“My definition of jewelry is very large, anything that is an embellishment of something else,” Belgian gallery owner Caroline Van Hoek recently wrote. “Cutlery is jewelry for the table, door handles are jewelry for your interior, ceramics are jewelry for empty spaces.” She takes a memorably broad, more conceptual interpretation of jewelry design that indicates the functionality beauty can have when in the right hands. The decision “for an object to be termed ‘jewelry’ and not simply ‘functional’ lies entirely in the care and choice that the owner and the maker takes.”
Van Hoek’s interest in supporting artistic growth and cultivating each unique vision is apparent in the works planned for this year’s Design Miami/ fair, which launches next week and runs from December 4th–8th. For their fourth year at the international design forum, “We are bringing a solo show by Gijs Bakker. Gijs has made important jewelry since the 1970s, always renewing himself but what is more important is that his past pieces are not outdated! The works from the series ‘Go for Gold’ are an extraordinary development from laser printed gold,” Van Hoek explains.
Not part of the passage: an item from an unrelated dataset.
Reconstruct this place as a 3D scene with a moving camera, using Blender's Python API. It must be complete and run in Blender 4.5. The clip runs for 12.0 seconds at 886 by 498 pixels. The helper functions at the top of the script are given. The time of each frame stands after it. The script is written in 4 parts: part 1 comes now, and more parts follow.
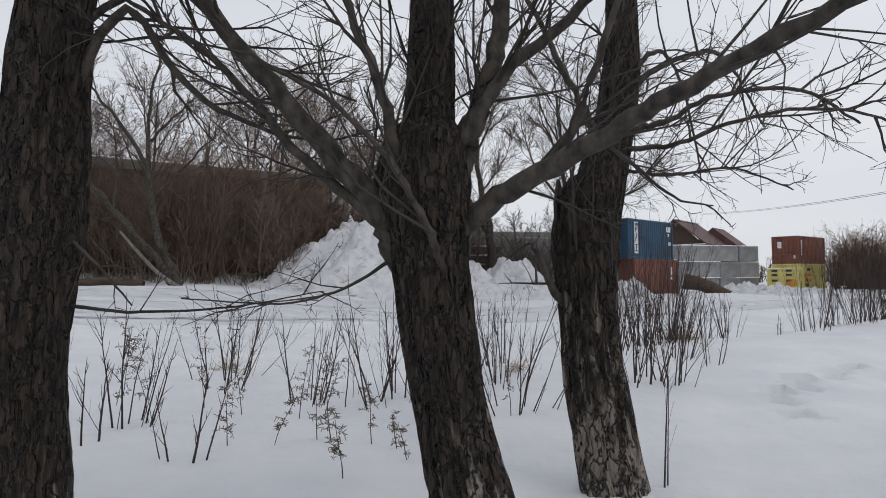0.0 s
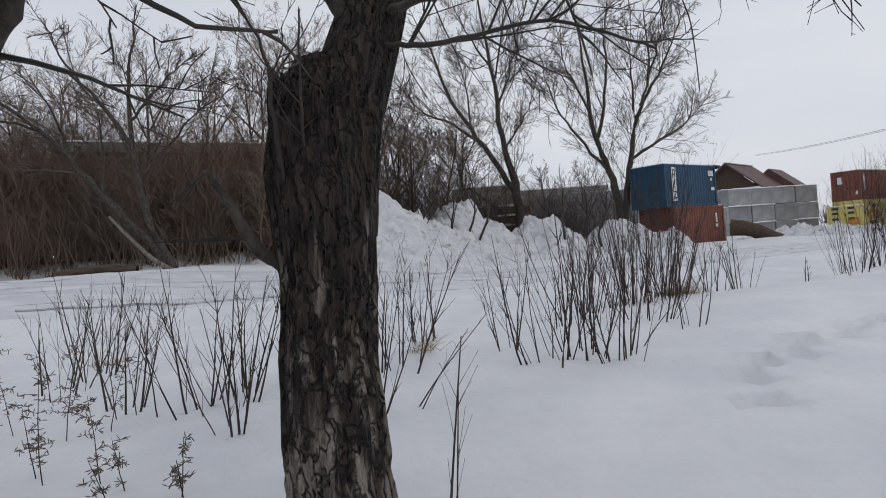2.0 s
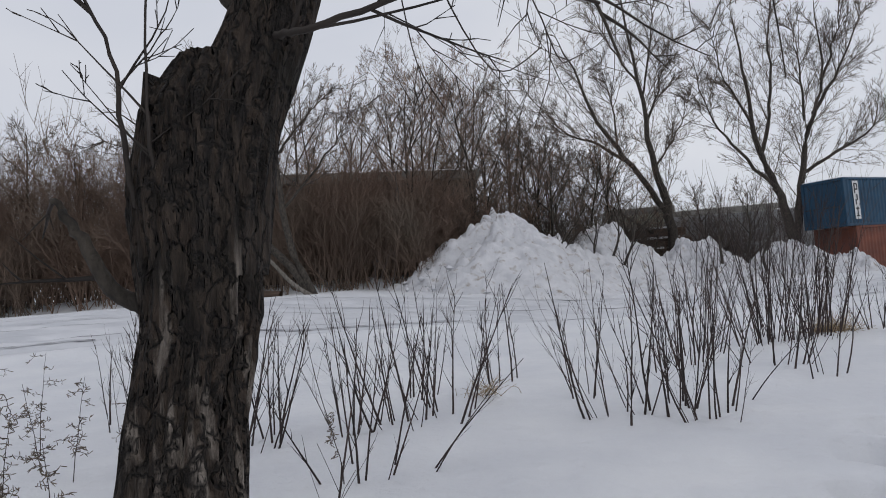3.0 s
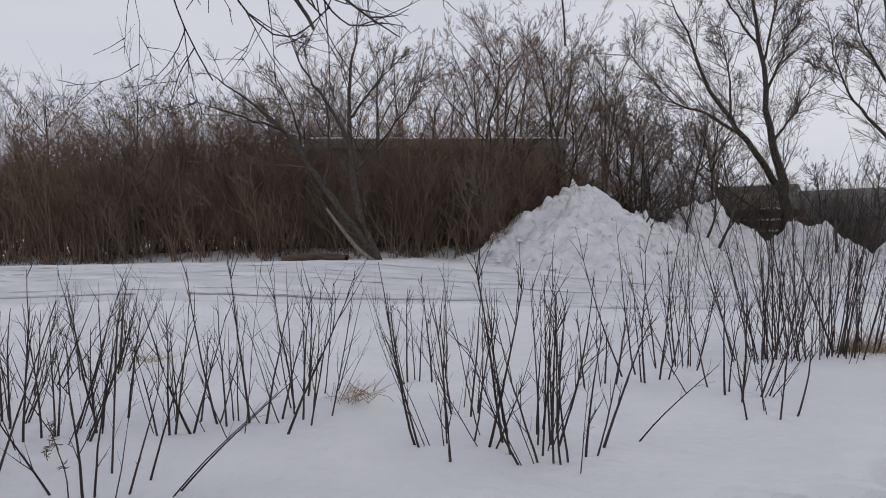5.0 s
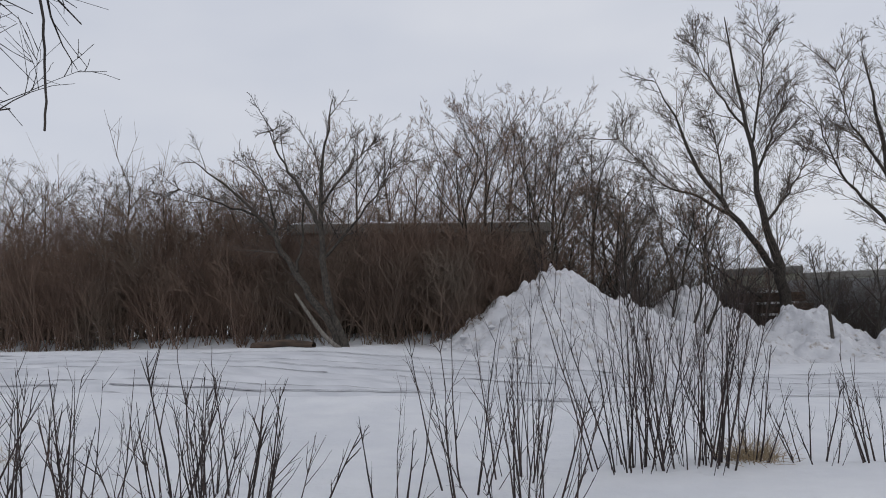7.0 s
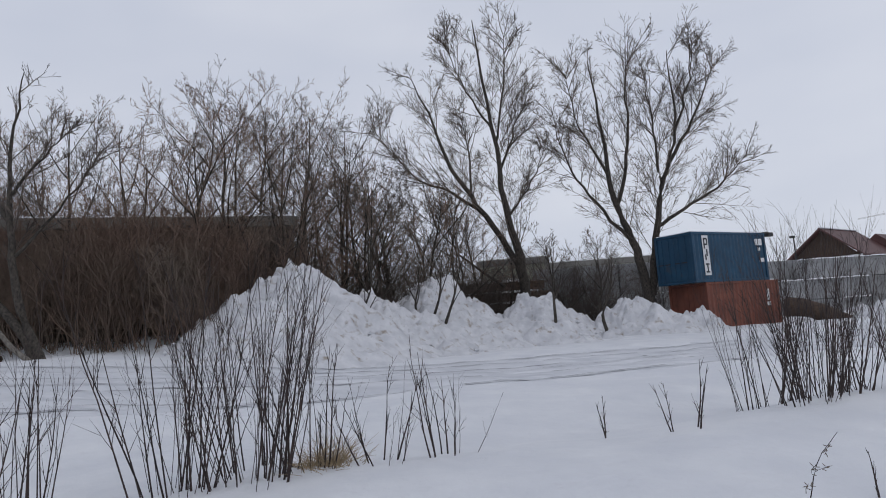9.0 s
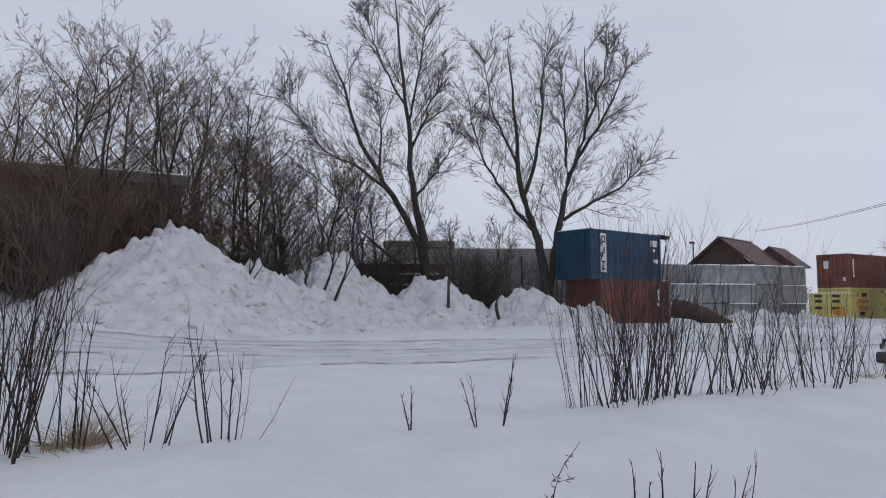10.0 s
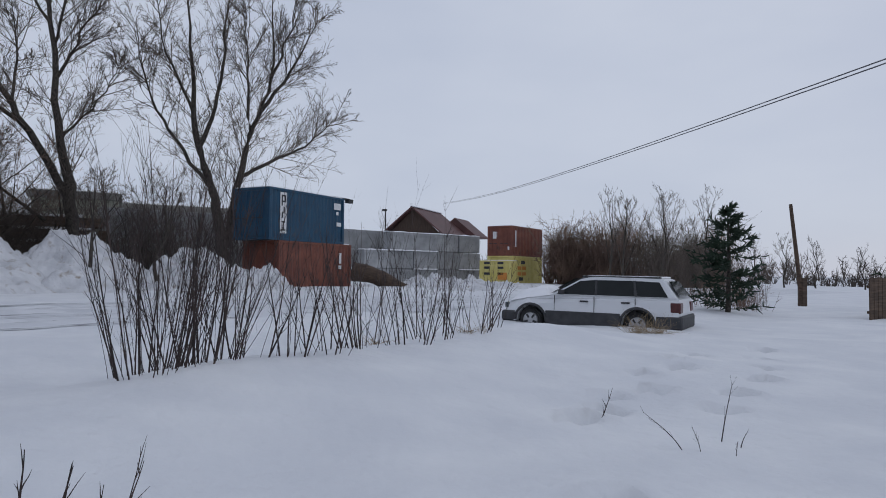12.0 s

Her Brussels-based gallery, which opened in April 2007 and was converted from a former grocery store, retains the same façade from the previous establishment. Its charming signage reads “Fruits,” “Legumes,” and “Self Service,” laden with graffiti, and is an homage to the same community-centered feel a corner store provides. “Close contact with the clientele, the seasonal availability of goods, the limited number of groceries, and the respect of the individuality,” notes a description on the gallery’s website, whose international roster of clients include British firm Study O Portable, Italian Barbara Paganin, South African Daniel Kruger, and wearables by New Zealand’s Lisa Walker.
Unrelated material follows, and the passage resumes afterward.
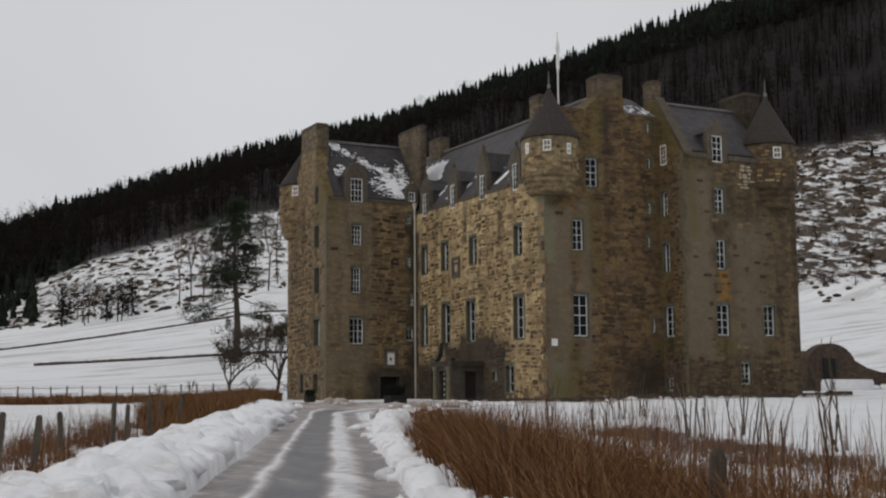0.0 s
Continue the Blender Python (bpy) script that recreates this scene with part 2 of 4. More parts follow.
def slate_material(name, k):
    m, n, l, b = node_material(name, 0.75)
    br = tex(n, l, "Brick", 1.0, position(n, l, (1.0, 1.0, 1.3)), **{"Mortar Size": 0.012, "Brick Width": 0.32, "Row Height": 0.2})
    br.inputs["Color1"].default_value, br.inputs["Color2"].default_value = (0.045 * k, 0.041 * k, 0.044 * k, 1), (0.08 * k, 0.072 * k, 0.074 * k, 1)
    br.inputs["Mortar"].default_value = (0.03, 0.028, 0.03, 1)
    t, t2 = tex(n, l, "Noise", 0.5, position(n, l), Detail=6.0), tex(n, l, "Noise", 9.0, position(n, l), Detail=5.0)
    c = mix(n, l, 0.6, br.outputs["Color"], ramp(n, l, t.outputs["Fac"], [(0.3, (0.75, 0.68, 0.62)), (0.7, (1.25, 1.25, 1.3))]), "MULTIPLY")
    c = mix(n, l, 0.5, c, ramp(n, l, t2.outputs["Fac"], [(0.3, (0.7, 0.7, 0.7)), (0.7, (1.2, 1.2, 1.2))]), "MULTIPLY")
    l.new(c, b.inputs["Base Color"])
    bump(n, l, b, br.outputs["Fac"], -0.4, 0.02)
    return m


M_GROUND = snow_ground_material()
M_SNOW, M_BANK, M_ROAD = snow_material(), snow_material("ploughed_snow", 0.55, 0.5), road_material()
# the box at y 72.4-73.2 darkens the full height of the tower corner
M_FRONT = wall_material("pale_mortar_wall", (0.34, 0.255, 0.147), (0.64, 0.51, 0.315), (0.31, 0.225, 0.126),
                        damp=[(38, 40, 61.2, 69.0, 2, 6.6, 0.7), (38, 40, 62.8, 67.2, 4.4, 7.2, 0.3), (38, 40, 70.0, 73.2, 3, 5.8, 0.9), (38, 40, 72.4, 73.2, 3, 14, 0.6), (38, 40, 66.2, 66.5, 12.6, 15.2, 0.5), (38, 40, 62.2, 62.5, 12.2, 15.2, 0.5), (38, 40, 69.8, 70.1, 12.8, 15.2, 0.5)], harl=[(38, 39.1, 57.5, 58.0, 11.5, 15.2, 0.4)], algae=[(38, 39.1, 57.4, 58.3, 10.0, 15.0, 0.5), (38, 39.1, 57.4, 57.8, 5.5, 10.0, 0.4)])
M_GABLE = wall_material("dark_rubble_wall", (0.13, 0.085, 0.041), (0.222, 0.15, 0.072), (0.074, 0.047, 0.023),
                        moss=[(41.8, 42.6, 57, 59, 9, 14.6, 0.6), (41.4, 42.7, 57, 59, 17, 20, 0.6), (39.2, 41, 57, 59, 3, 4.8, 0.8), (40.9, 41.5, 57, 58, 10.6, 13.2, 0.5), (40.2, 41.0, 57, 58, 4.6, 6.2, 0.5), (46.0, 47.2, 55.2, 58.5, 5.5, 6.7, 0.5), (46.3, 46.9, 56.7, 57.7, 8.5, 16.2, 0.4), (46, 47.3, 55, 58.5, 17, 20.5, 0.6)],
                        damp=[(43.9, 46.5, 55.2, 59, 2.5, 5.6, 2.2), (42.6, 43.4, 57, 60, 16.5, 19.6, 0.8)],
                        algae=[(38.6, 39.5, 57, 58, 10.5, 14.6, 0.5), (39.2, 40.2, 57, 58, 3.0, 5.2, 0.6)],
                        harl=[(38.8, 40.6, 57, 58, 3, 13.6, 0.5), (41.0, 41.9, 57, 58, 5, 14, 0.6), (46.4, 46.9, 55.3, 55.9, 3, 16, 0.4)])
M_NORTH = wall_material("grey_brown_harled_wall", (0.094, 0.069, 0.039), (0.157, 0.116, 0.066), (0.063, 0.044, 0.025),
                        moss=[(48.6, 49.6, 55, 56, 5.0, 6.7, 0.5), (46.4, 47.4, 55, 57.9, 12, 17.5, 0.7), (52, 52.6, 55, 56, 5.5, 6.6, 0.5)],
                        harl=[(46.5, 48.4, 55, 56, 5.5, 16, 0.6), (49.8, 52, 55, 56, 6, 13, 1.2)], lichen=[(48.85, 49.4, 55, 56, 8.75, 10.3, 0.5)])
# the box at x 38.4-39 darkens this wall's side of the same corner
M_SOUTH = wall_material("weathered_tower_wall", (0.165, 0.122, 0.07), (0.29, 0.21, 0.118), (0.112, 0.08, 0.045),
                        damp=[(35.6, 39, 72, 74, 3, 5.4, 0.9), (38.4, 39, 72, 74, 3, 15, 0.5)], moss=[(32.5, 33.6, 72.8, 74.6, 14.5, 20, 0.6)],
                        harl=[(32.8, 35.9, 72.9, 73.1, 4, 15.8, 0.6), (32.7, 33, 72.9, 73.8, 3, 15.8, 0.4)])
M_DRUM = wall_material("pale_drum_wall", (0.19, 0.15, 0.088), (0.32, 0.25, 0.15), (0.12, 0.092, 0.055))
M_DRESSED = plain("dressed_grey_stone", (0.085, 0.07, 0.043), (0.165, 0.138, 0.086), 5.0, 0.9)
M_MARGIN = plain("green_grey_dressed_stone", (0.055, 0.054, 0.036), (0.115, 0.106, 0.069), 5.0, 0.9)
M_DORMER = plain("brown_weathered_stone", (0.055, 0.044, 0.032), (0.115, 0.092, 0.065), 4.0, 0.9, relief=0.4)
M_PORCH = plain("dark_wet_stone", (0.024, 0.019, 0.014), (0.075, 0.06, 0.042), 2.0, 0.85, relief=0.5)
# darker, browner chimney stone for the east stack alone
M_CHIM_DARK = wall_material("dark_chimney_stone", (0.05, 0.036, 0.024), (0.085, 0.06, 0.04), (0.03, 0.021, 0.014))
M_CHIM = wall_material("chimney_stone", (0.12, 0.098, 0.07), (0.18, 0.14, 0.095), (0.075, 0.058, 0.04), moss=[(41.5, 44.5, 57, 60, 18.8, 20.3, 0.5)])
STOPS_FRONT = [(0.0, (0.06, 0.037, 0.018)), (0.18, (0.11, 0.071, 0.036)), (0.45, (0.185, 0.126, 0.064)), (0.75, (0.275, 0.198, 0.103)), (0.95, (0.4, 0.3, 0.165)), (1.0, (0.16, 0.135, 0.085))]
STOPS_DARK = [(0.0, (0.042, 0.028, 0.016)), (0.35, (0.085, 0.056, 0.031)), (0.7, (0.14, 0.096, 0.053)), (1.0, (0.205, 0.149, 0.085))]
M_STONE, M_STONES = stone_material("brown_rubble_stone", STOPS_FRONT, False), stone_material("brown_rubble_stones", STOPS_FRONT, True, [(38, 40, 61.2, 69.0, 2, 6.8, 0.7), (38, 40, 70.0, 73.2, 3, 5.8, 0.9), (35.6, 39, 72, 74, 3, 5.4, 0.9)])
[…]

Caroline Van Hoek grew up seeing her mother wear jewels by the likes of Cartier and Van Cleef & Arpels, but it was her father’s international company that “made me discover the world and at the same time discover another type of jewelry, a jewelry of a different kind,” she recalls. Her own stylistic preferences resist intrinsic values, instead favoring pieces that “were made in an honest way, by someone who took time to develop their own identity,” she says. Her advice to others for approaching jewelry is to “be as open minded when buying jewelry as you are when buying art. Be open for everything and do not have preconceived opinions.”